HBO's Baldur's Gate Series Awaits Craig Mazin After Last of Us Season 3
Craig Mazin won't start work on HBO's Baldur's Gate series until The Last of Us Season 3 wraps, pushing the D&D prestige adaptation into the latter half of the decade.

The showrunner HBO wants for its Baldur's Gate television series isn't available yet. Craig Mazin, the creative force behind Chernobyl and The Last of Us, is attached as showrunner, writer, and executive producer on the adaptation, but the network indicated he won't begin his principal duties on the project until he finishes Season 3 of The Last of Us first.

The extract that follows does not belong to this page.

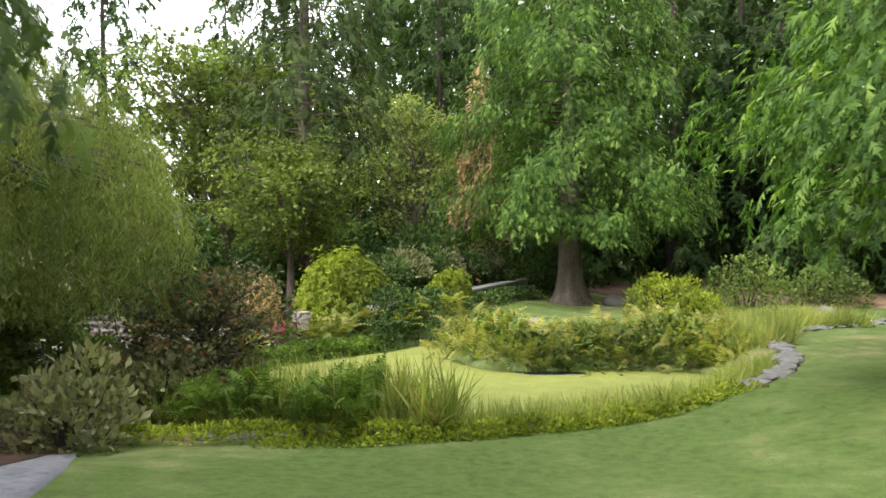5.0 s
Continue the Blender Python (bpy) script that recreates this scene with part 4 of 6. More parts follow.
def wood_wall():
    """The closed dark mass of the wood further back."""
    r = np.random.default_rng(49)
    line = np.array(smooth_line([(-40, 116), (-20, 118), (0, 117), (24, 112), (42, 96), (50, 74), (50, 52), (47, 34), (46, 16)], 10))
    n = 23000
    i = r.integers(0, len(line), n)
    q = line[i] + r.normal(0, 2.2, (n, 2))
    tops = 29 + 5 * np.sin(i * 0.9) * np.sin(i * 0.37 + 1)
    u = r.uniform(0, 1, n) ** 0.8
    pos = np.stack([q[:, 0], q[:, 1], terrain(q[:, 0], q[:, 1]) + tops * u], 1)
    along = r.normal(0, 0.6, pos.shape) + np.array([0, 0, -0.8])
    v, f = scatter(SPRAY, pos, along, r.normal(0, 0.6, pos.shape) - np.stack([q[:, 0], q[:, 1] - 55, 0 * u], 1) / 50, r.uniform(1.6, 3.0, n))
    tagged(new("far_wood", tri_mesh("far_wood", v, f, "woods")), "dense dark conifer wood closing the view", "woods", kind="stuff")


wood_wall()

# ---- trees by the patio ----
willow("willow_tree", "weeping willow with pale green hanging strands", (-15.4, 57.6), 8.8, 4.9, 2300, 66, 0.17, 51, low=2.5)
conifer("fir_tree", "tall dark fir behind the shrubs", (-18.9, 76.0), 27, 6.0, 5.0, 4600, 0.5, 0.40, 52, "brown_bark", "leyland", droop=0.4)
broadleaf("maple_tree", "bigleaf maple with bright green leaves", (-17.8, 73.3), 8.4, 3.5, 3.1, 0.18, 14000, 0.18, 53, "maple", shape=MAPLE, limbs=26, twigs=10, cluster=0.42, rise=0.3)
broadleaf("maple_tree", "tall green maple behind the gazebo", (-30.0, 83.5), 15, 4.0, 7.0, 0.35, 15000, 0.32, 58, "maple", shape=TRILOBE, limbs=30, twigs=11, cluster=0.6)
broadleaf("alder_tree", "pale green tree beyond a dark fir", (-22.0, 92.5), 14, 2.0, 4.4, 0.22, 9000, 0.26, 59, "willow", shape=OVAL, limbs=34, twigs=11, cluster=0.45)
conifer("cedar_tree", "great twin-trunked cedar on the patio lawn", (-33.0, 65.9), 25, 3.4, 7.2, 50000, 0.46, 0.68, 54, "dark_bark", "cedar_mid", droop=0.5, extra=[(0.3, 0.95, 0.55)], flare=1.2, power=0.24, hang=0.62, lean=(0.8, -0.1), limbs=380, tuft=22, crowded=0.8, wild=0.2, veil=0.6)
conifer("young_conifer", "young pointed conifer beyond the paddock fence", (-52, 82), 9.4, 0.3, 2.9, 6000, 0.42, 0.18, 55, "brown_bark", "cedar", droop=0.1, hang=0.2, veil=0.1, limbs=130)
broadleaf("sapling", "small staked sapling on the slope", (-47.5, 56.3), 3.2, 1.4, 1.0, 0.06, 500, 0.2, 56, "maple", limbs=8, twigs=5, cluster=0.25)

# ---- trees by the lower pond ----
for k, (x, y, h, r, b) in enumerate([(-23.2, 27.4, 24, 5.6, 1.2), (-25.9, 32.6, 25, 5.4, 1.0), (-30.6, 30.8, 24, 5.7, 5.8), (-20.6, 36.0, 24, 5.2, 0.8)]):
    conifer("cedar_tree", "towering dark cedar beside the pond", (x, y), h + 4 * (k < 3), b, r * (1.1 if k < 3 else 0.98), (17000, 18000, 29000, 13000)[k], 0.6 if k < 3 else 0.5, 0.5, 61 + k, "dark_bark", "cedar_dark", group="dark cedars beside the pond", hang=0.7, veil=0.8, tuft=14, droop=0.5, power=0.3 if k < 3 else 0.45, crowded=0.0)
broadleaf("vine_maple", "low spreading maple under dark cedars", (-23.0, 38.6), 6.2, 1.2, 3.0, 0.12, 4200, 0.17, 66, "laurel", limbs=16, twigs=8, cluster=0.4)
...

HBO is keeping a flexible scheduling window rather than pushing toward immediate production. The network's position is that Mazin remains focused entirely on completing The Last of Us before starting any principal Baldur's Gate work. That framing positions the adaptation less as an active production and more as the next major assignment on Mazin's calendar, meaning casting announcements and release-window speculation are still some ways off.
The series is tied to Baldur's Gate 3, Larian Studios' landmark RPG that dropped players into Faerûn and generated a cultural footprint well beyond the traditional D&D audience. For anyone running a Forgotten Realms campaign, the prospect of a prestige HBO adaptation led by Mazin carries obvious weight: the same showrunner who translated the brutality and emotional stakes of The Last of Us for a mainstream audience would be doing the same for a world rooted in D&D's Sword Coast lore.

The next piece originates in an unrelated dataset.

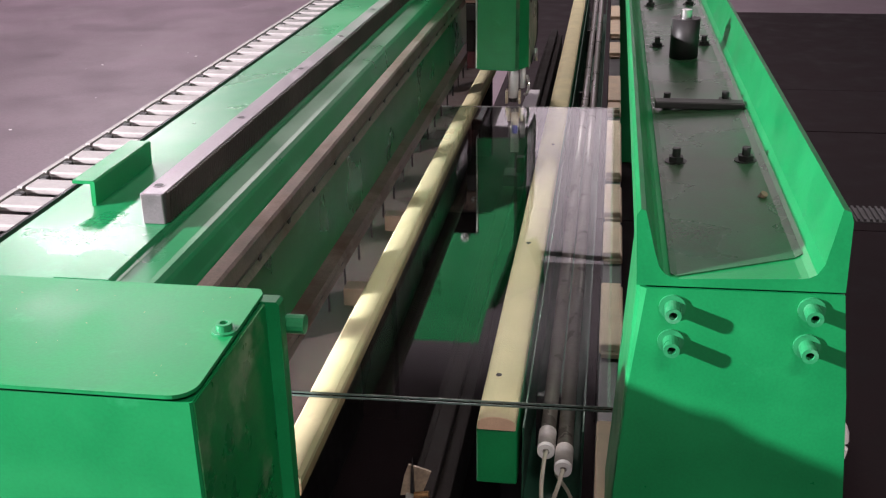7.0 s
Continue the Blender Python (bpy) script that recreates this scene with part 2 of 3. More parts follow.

The scheduling reality, though, is that prestige television with heavyweight showrunners moves slowly. If Mazin pivots to Baldur's Gate only after completing The Last of Us Season 3, active development likely lands in the latter half of the decade. That's a long runway, but it also creates a predictable downstream effect for the hobby: when a high-profile D&D-adjacent production approaches release, demand for Forgotten Realms sourcebooks, tie-in novels, and licensed merchandise follows. Dungeon Masters who've watched player interest surge around previous D&D media moments know exactly how that cycle runs.

There's also the adaptation question every DM will eventually navigate at their table. Baldur's Gate 3 already diverges from strict Fifth Edition rules in ways Larian engineered specifically for the video game format. A television version would diverge further, introducing characters, lore decisions, and world-building choices that don't map cleanly onto any published sourcebook. The community tends to build conversion resources fast once the material exists, but the gap between screen canon and table rules will be real.
Mazin's track record makes the wait credible. Chernobyl stood as one of the tightest, most researched limited series of its era, and The Last of Us demonstrated he could adapt beloved, emotionally complex source material without hollowing it out. Whether that same precision translates to Illithid colonies and Bhaalspawn storylines remains the open question, but HBO clearly believes it does.